WRITTEN PROBLEM: Without the images, write out the whole listing exactly.

═══ PROVIDED DATA ═══

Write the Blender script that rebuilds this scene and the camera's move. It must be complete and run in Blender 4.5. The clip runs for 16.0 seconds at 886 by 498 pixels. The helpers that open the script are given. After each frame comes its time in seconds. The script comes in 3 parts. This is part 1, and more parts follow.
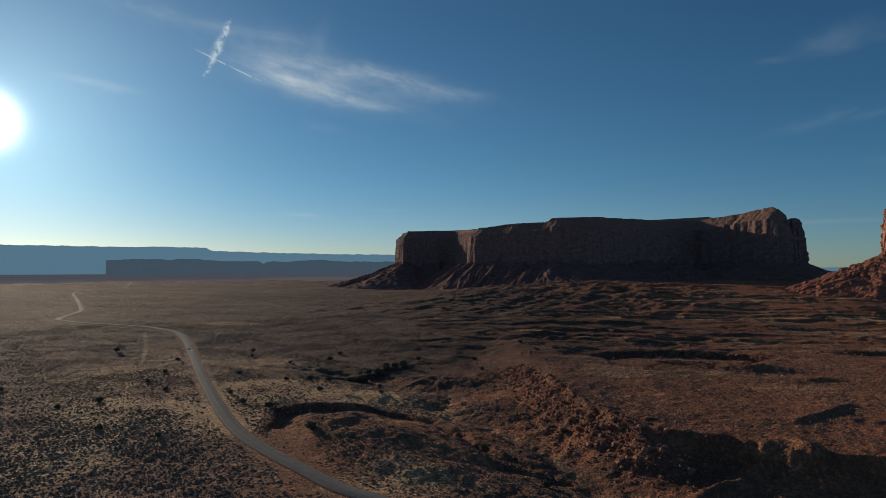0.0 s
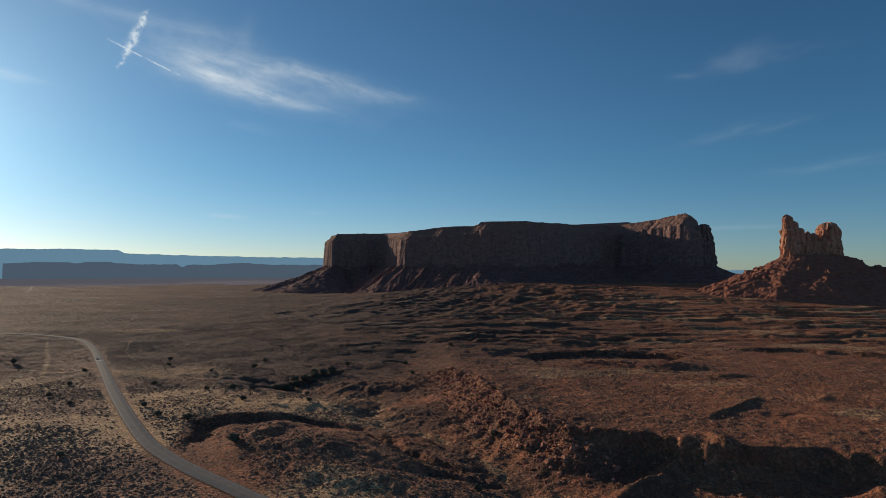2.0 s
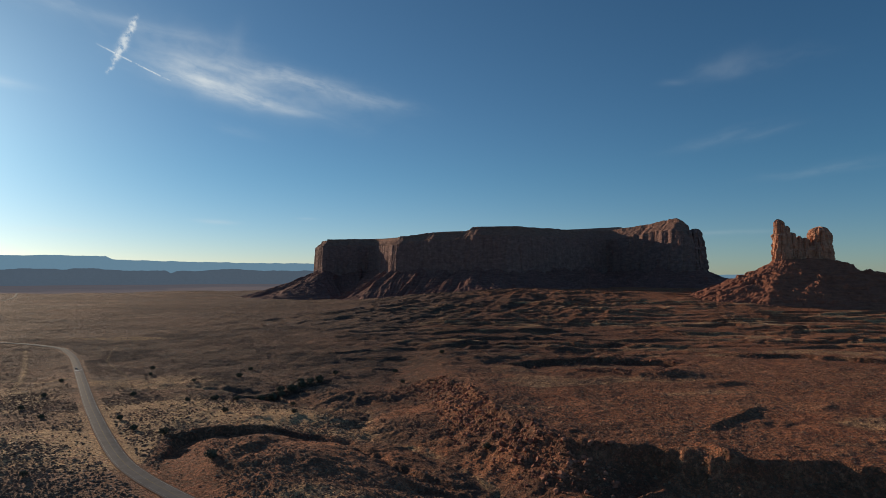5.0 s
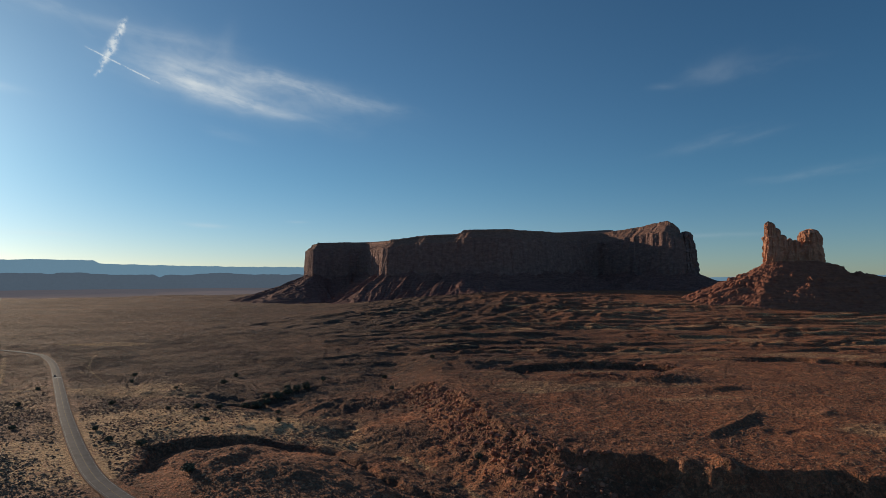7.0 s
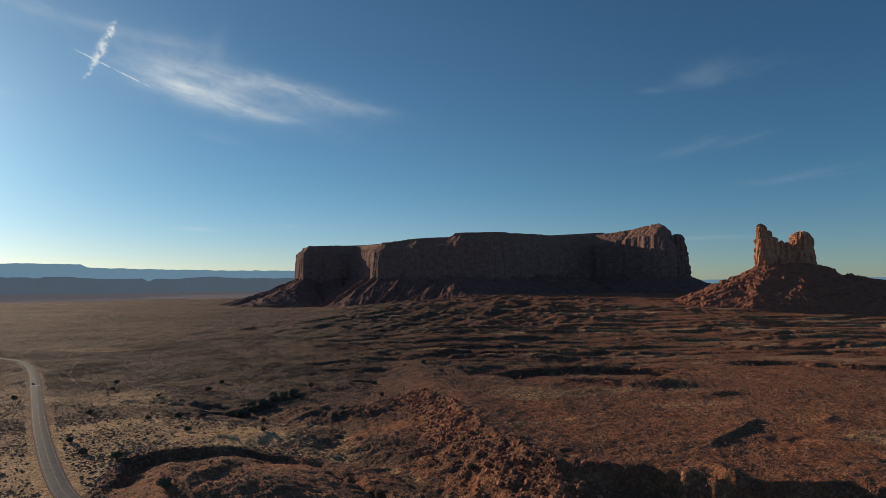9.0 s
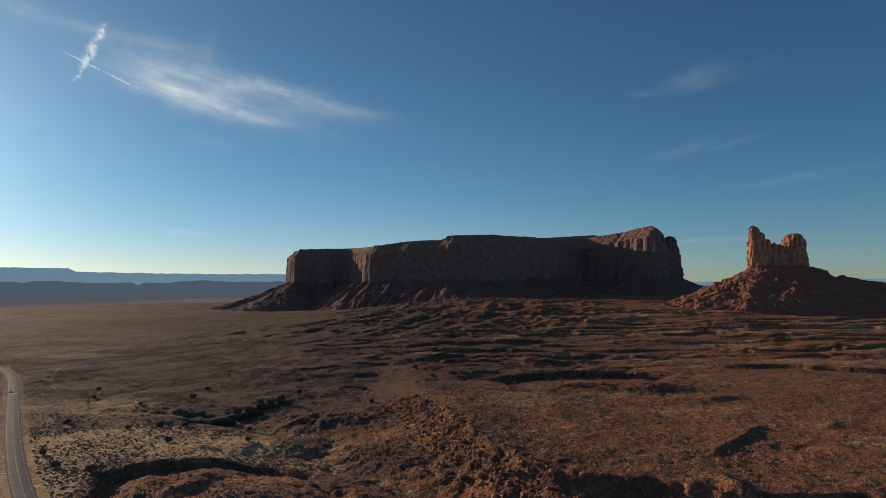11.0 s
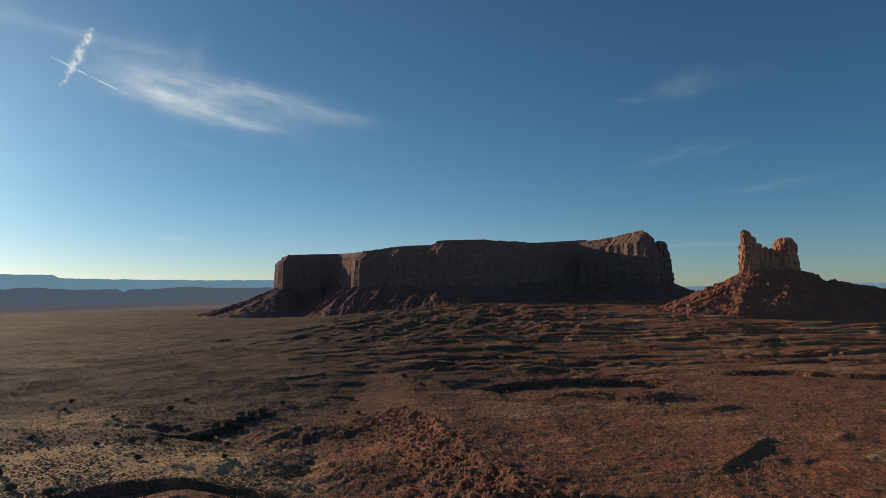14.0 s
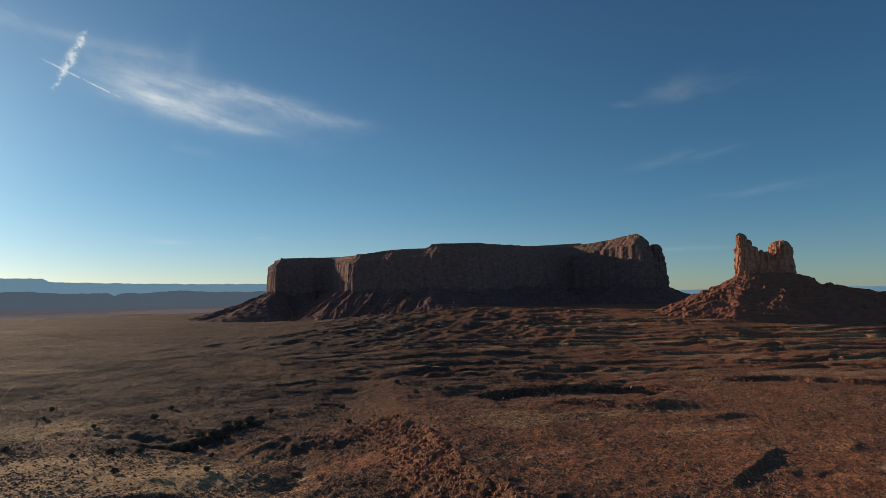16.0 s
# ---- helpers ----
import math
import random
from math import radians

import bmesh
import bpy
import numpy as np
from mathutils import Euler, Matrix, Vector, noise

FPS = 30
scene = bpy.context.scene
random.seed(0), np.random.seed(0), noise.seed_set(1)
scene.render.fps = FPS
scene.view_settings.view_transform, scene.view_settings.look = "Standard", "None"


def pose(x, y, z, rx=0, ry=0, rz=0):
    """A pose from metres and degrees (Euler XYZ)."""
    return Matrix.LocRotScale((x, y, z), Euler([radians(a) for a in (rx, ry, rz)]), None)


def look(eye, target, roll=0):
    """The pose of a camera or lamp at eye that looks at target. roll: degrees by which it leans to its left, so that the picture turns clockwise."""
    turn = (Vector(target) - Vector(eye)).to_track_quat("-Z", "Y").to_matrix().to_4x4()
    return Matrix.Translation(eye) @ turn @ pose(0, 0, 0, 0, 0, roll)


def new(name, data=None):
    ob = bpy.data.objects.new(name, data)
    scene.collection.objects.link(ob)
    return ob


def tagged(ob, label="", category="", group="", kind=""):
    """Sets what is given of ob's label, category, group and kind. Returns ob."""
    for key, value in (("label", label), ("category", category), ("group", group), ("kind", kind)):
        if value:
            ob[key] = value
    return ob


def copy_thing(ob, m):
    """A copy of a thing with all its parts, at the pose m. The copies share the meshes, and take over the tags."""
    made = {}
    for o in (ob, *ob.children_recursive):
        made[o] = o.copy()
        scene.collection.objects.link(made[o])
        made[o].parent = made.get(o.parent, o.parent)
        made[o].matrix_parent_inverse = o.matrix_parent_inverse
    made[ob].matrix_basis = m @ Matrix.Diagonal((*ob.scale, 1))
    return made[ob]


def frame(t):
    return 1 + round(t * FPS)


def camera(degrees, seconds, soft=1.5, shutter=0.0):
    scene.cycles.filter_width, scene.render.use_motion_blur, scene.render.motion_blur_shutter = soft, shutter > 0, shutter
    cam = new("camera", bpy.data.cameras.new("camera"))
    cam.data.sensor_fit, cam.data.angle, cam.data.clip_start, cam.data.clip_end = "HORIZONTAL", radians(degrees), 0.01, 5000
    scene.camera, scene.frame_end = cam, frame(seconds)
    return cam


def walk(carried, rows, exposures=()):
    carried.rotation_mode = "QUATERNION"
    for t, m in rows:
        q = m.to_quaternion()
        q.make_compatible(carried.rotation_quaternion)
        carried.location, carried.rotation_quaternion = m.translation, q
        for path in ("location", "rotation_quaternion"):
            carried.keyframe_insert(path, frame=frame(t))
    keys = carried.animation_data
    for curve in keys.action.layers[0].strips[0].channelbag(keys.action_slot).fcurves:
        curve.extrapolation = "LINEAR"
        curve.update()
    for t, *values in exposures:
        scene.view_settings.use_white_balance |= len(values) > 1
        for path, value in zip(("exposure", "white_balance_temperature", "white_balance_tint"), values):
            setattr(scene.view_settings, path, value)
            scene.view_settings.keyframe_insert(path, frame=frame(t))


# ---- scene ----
cam = camera(76.13, 16.0, soft=0.55)
# seconds, x, y, z, heading to the left, pitch up, lean
PATH = (
    (0.0, 1.35, -2.14, 85.94, 7.421, 1.803, 0.184),
    (0.1, 1.19, -2.06, 85.94, 4.520, 1.816, 0.169),
    (0.2, 1.03, -1.99, 85.95, 2.522, 1.830, 0.155),
    (0.3, 0.87, -1.92, 85.95, 0.968, 1.844, 0.140),
    (0.4, 0.71, -1.85, 85.96, 0.080, 1.858, 0.125),
    (0.5, 0.56, -1.77, 85.96, -0.808, 1.871, 0.110),
    (0.6, 0.50, -1.63, 85.97, -1.141, 1.885, 0.114),
    (0.8, 0.40, -1.34, 85.98, -1.363, 1.913, 0.122),
    (1.0, 0.29, -1.05, 86.00, -0.952, 1.941, 0.130),
    (1.2, 0.26, -0.60, 85.99, -0.586, 1.987, 0.128),
    (1.5, 0.21, 0.07, 85.99, 0.000, 2.056, 0.125),
    (2.0, 0.18, 1.53, 85.99, 0.324, 2.140, 0.106),
    (2.5, 0.23, 3.28, 86.00, 0.255, 2.253, 0.042),
    (3.0, 0.32, 5.24, 86.01, 0.167, 2.344, 0.027),
    (3.5, 0.46, 7.43, 86.02, 0.055, 2.427, 0.027),
    (4.0, 0.60, 9.88, 86.04, -0.111, 2.516, 0.001),
    (6.5, 1.82, 23.61, 86.00, -1.191, 2.950, -0.157),
    (7.0, 2.09, 26.49, 86.04, -1.402, 3.025, -0.215),
    (7.5, 2.28, 29.36, 86.07, -1.609, 3.091, -0.254),
    (8.0, 2.56, 32.29, 86.04, -1.810, 3.195, -0.305),
    (8.5, 2.83, 35.22, 86.08, -2.014, 3.261, -0.354),
    (9.0, 3.05, 38.18, 86.06, -2.230, 3.348, -0.379),
    (11.5, 4.26, 53.09, 86.05, -3.186, 3.743, -0.598),
    (12.0, 4.56, 56.04, 86.06, -3.369, 3.845, -0.640),
    (12.5, 4.80, 59.04, 86.06, -3.530, 3.928, -0.697),
    (13.0, 5.03, 62.14, 86.06, -3.685, 4.030, -0.712),
    (13.5, 5.22, 65.37, 86.08, -3.838, 4.113, -0.711),
    (14.0, 5.46, 68.63, 86.10, -4.003, 4.190, -0.755),
    (14.5, 5.71, 71.98, 86.09, -4.198, 4.289, -0.781),
    (15.0, 5.93, 75.37, 86.15, -4.311, 4.354, -0.806),
    (15.5, 6.21, 78.91, 86.15, -4.469, 4.460, -0.810),
    (16.0, 6.49, 82.66, 86.17, -4.597, 4.552, -0.816),
)


def drone(x, y, z, yaw, pitch, roll):
    a, b = radians(yaw), radians(pitch)
    ahead = Vector((-math.sin(a) * math.cos(b), math.cos(a) * math.cos(b), math.sin(b)))
    return look((x, y, z), Vector((x, y, z)) + ahead * 100, roll)


walk(cam, [(r[0], drone(*r[1:])) for r in PATH], exposures=((0.0, -0.22, 6300, 10), (0.5, -0.16, 6300, 10), (1.0, 0.0, 6350, 11), (1.5, 0.14, 6400, 12), (4.0, 0.14, 6720, 14), (16.0, 0.16, 6850, 13)))

# ---------------------------------------------------------------- sky and sun
SUN_AZ, SUN_EL = radians(-46.8), radians(11.4)      # from +y, to the right; above the horizon
SUN_DIR = Vector((math.sin(SUN_AZ) * math.cos(SUN_EL), math.cos(SUN_AZ) * math.cos(SUN_EL), math.sin(SUN_EL)))
SUN_STRENGTH, SKY_STRENGTH = 3.7, 0.073

sun = new("sun", bpy.data.lights.new("sun", "SUN"))
sun.data.energy, sun.data.angle, sun.data.color = SUN_STRENGTH, radians(0.53), (1.0, 0.81, 0.585)
sun.matrix_world = look(SUN_DIR * 3000, (0, 0, 0))

world = bpy.data.worlds.new("desert_sky")
scene.world = world
world.use_nodes = True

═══

SOLUTION TO THIS TASK:
Write the Blender script that rebuilds this scene and the camera's move. It must be complete and run in Blender 4.5. The clip runs for 16.0 seconds at 886 by 498 pixels. The helpers that open the script are given. After each frame comes its time in seconds. The script comes in 3 parts. This is part 1, and more parts follow.
0.0 s
2.0 s
5.0 s
7.0 s
9.0 s
11.0 s
14.0 s
16.0 s
# ---- helpers ----
import math
import random
from math import radians

import bmesh
import bpy
import numpy as np
from mathutils import Euler, Matrix, Vector, noise

FPS = 30
scene = bpy.context.scene
random.seed(0), np.random.seed(0), noise.seed_set(1)
scene.render.fps = FPS
scene.view_settings.view_transform, scene.view_settings.look = "Standard", "None"


def pose(x, y, z, rx=0, ry=0, rz=0):
    """A pose from metres and degrees (Euler XYZ)."""
    return Matrix.LocRotScale((x, y, z), Euler([radians(a) for a in (rx, ry, rz)]), None)


def look(eye, target, roll=0):
    """The pose of a camera or lamp at eye that looks at target. roll: degrees by which it leans to its left, so that the picture turns clockwise."""
    turn = (Vector(target) - Vector(eye)).to_track_quat("-Z", "Y").to_matrix().to_4x4()
    return Matrix.Translation(eye) @ turn @ pose(0, 0, 0, 0, 0, roll)


def new(name, data=None):
    ob = bpy.data.objects.new(name, data)
    scene.collection.objects.link(ob)
    return ob


def tagged(ob, label="", category="", group="", kind=""):
    """Sets what is given of ob's label, category, group and kind. Returns ob."""
    for key, value in (("label", label), ("category", category), ("group", group), ("kind", kind)):
        if value:
            ob[key] = value
    return ob


def copy_thing(ob, m):
    """A copy of a thing with all its parts, at the pose m. The copies share the meshes, and take over the tags."""
    made = {}
    for o in (ob, *ob.children_recursive):
        made[o] = o.copy()
        scene.collection.objects.link(made[o])
        made[o].parent = made.get(o.parent, o.parent)
        made[o].matrix_parent_inverse = o.matrix_parent_inverse
    made[ob].matrix_basis = m @ Matrix.Diagonal((*ob.scale, 1))
    return made[ob]


def frame(t):
    return 1 + round(t * FPS)


def camera(degrees, seconds, soft=1.5, shutter=0.0):
    scene.cycles.filter_width, scene.render.use_motion_blur, scene.render.motion_blur_shutter = soft, shutter > 0, shutter
    cam = new("camera", bpy.data.cameras.new("camera"))
    cam.data.sensor_fit, cam.data.angle, cam.data.clip_start, cam.data.clip_end = "HORIZONTAL", radians(degrees), 0.01, 5000
    scene.camera, scene.frame_end = cam, frame(seconds)
    return cam


def walk(carried, rows, exposures=()):
    carried.rotation_mode = "QUATERNION"
    for t, m in rows:
        q = m.to_quaternion()
        q.make_compatible(carried.rotation_quaternion)
        carried.location, carried.rotation_quaternion = m.translation, q
        for path in ("location", "rotation_quaternion"):
            carried.keyframe_insert(path, frame=frame(t))
    keys = carried.animation_data
    for curve in keys.action.layers[0].strips[0].channelbag(keys.action_slot).fcurves:
        curve.extrapolation = "LINEAR"
        curve.update()
    for t, *values in exposures:
        scene.view_settings.use_white_balance |= len(values) > 1
        for path, value in zip(("exposure", "white_balance_temperature", "white_balance_tint"), values):
            setattr(scene.view_settings, path, value)
            scene.view_settings.keyframe_insert(path, frame=frame(t))


# ---- scene ----
cam = camera(76.13, 16.0, soft=0.55)
# seconds, x, y, z, heading to the left, pitch up, lean
PATH = (
    (0.0, 1.35, -2.14, 85.94, 7.421, 1.803, 0.184),
    (0.1, 1.19, -2.06, 85.94, 4.520, 1.816, 0.169),
    (0.2, 1.03, -1.99, 85.95, 2.522, 1.830, 0.155),
    (0.3, 0.87, -1.92, 85.95, 0.968, 1.844, 0.140),
    (0.4, 0.71, -1.85, 85.96, 0.080, 1.858, 0.125),
    (0.5, 0.56, -1.77, 85.96, -0.808, 1.871, 0.110),
    (0.6, 0.50, -1.63, 85.97, -1.141, 1.885, 0.114),
    (0.8, 0.40, -1.34, 85.98, -1.363, 1.913, 0.122),
    (1.0, 0.29, -1.05, 86.00, -0.952, 1.941, 0.130),
    (1.2, 0.26, -0.60, 85.99, -0.586, 1.987, 0.128),
    (1.5, 0.21, 0.07, 85.99, 0.000, 2.056, 0.125),
    (2.0, 0.18, 1.53, 85.99, 0.324, 2.140, 0.106),
    (2.5, 0.23, 3.28, 86.00, 0.255, 2.253, 0.042),
    (3.0, 0.32, 5.24, 86.01, 0.167, 2.344, 0.027),
    (3.5, 0.46, 7.43, 86.02, 0.055, 2.427, 0.027),
    (4.0, 0.60, 9.88, 86.04, -0.111, 2.516, 0.001),
    (6.5, 1.82, 23.61, 86.00, -1.191, 2.950, -0.157),
    (7.0, 2.09, 26.49, 86.04, -1.402, 3.025, -0.215),
    (7.5, 2.28, 29.36, 86.07, -1.609, 3.091, -0.254),
    (8.0, 2.56, 32.29, 86.04, -1.810, 3.195, -0.305),
    (8.5, 2.83, 35.22, 86.08, -2.014, 3.261, -0.354),
    (9.0, 3.05, 38.18, 86.06, -2.230, 3.348, -0.379),
    (11.5, 4.26, 53.09, 86.05, -3.186, 3.743, -0.598),
    (12.0, 4.56, 56.04, 86.06, -3.369, 3.845, -0.640),
    (12.5, 4.80, 59.04, 86.06, -3.530, 3.928, -0.697),
    (13.0, 5.03, 62.14, 86.06, -3.685, 4.030, -0.712),
    (13.5, 5.22, 65.37, 86.08, -3.838, 4.113, -0.711),
    (14.0, 5.46, 68.63, 86.10, -4.003, 4.190, -0.755),
    (14.5, 5.71, 71.98, 86.09, -4.198, 4.289, -0.781),
    (15.0, 5.93, 75.37, 86.15, -4.311, 4.354, -0.806),
    (15.5, 6.21, 78.91, 86.15, -4.469, 4.460, -0.810),
    (16.0, 6.49, 82.66, 86.17, -4.597, 4.552, -0.816),
)


def drone(x, y, z, yaw, pitch, roll):
    a, b = radians(yaw), radians(pitch)
    ahead = Vector((-math.sin(a) * math.cos(b), math.cos(a) * math.cos(b), math.sin(b)))
    return look((x, y, z), Vector((x, y, z)) + ahead * 100, roll)


walk(cam, [(r[0], drone(*r[1:])) for r in PATH], exposures=((0.0, -0.22, 6300, 10), (0.5, -0.16, 6300, 10), (1.0, 0.0, 6350, 11), (1.5, 0.14, 6400, 12), (4.0, 0.14, 6720, 14), (16.0, 0.16, 6850, 13)))

# ---------------------------------------------------------------- sky and sun
SUN_AZ, SUN_EL = radians(-46.8), radians(11.4)      # from +y, to the right; above the horizon
SUN_DIR = Vector((math.sin(SUN_AZ) * math.cos(SUN_EL), math.cos(SUN_AZ) * math.cos(SUN_EL), math.sin(SUN_EL)))
SUN_STRENGTH, SKY_STRENGTH = 3.7, 0.073

sun = new("sun", bpy.data.lights.new("sun", "SUN"))
sun.data.energy, sun.data.angle, sun.data.color = SUN_STRENGTH, radians(0.53), (1.0, 0.81, 0.585)
sun.matrix_world = look(SUN_DIR * 3000, (0, 0, 0))

world = bpy.data.worlds.new("desert_sky")
scene.world = world
world.use_nodes = True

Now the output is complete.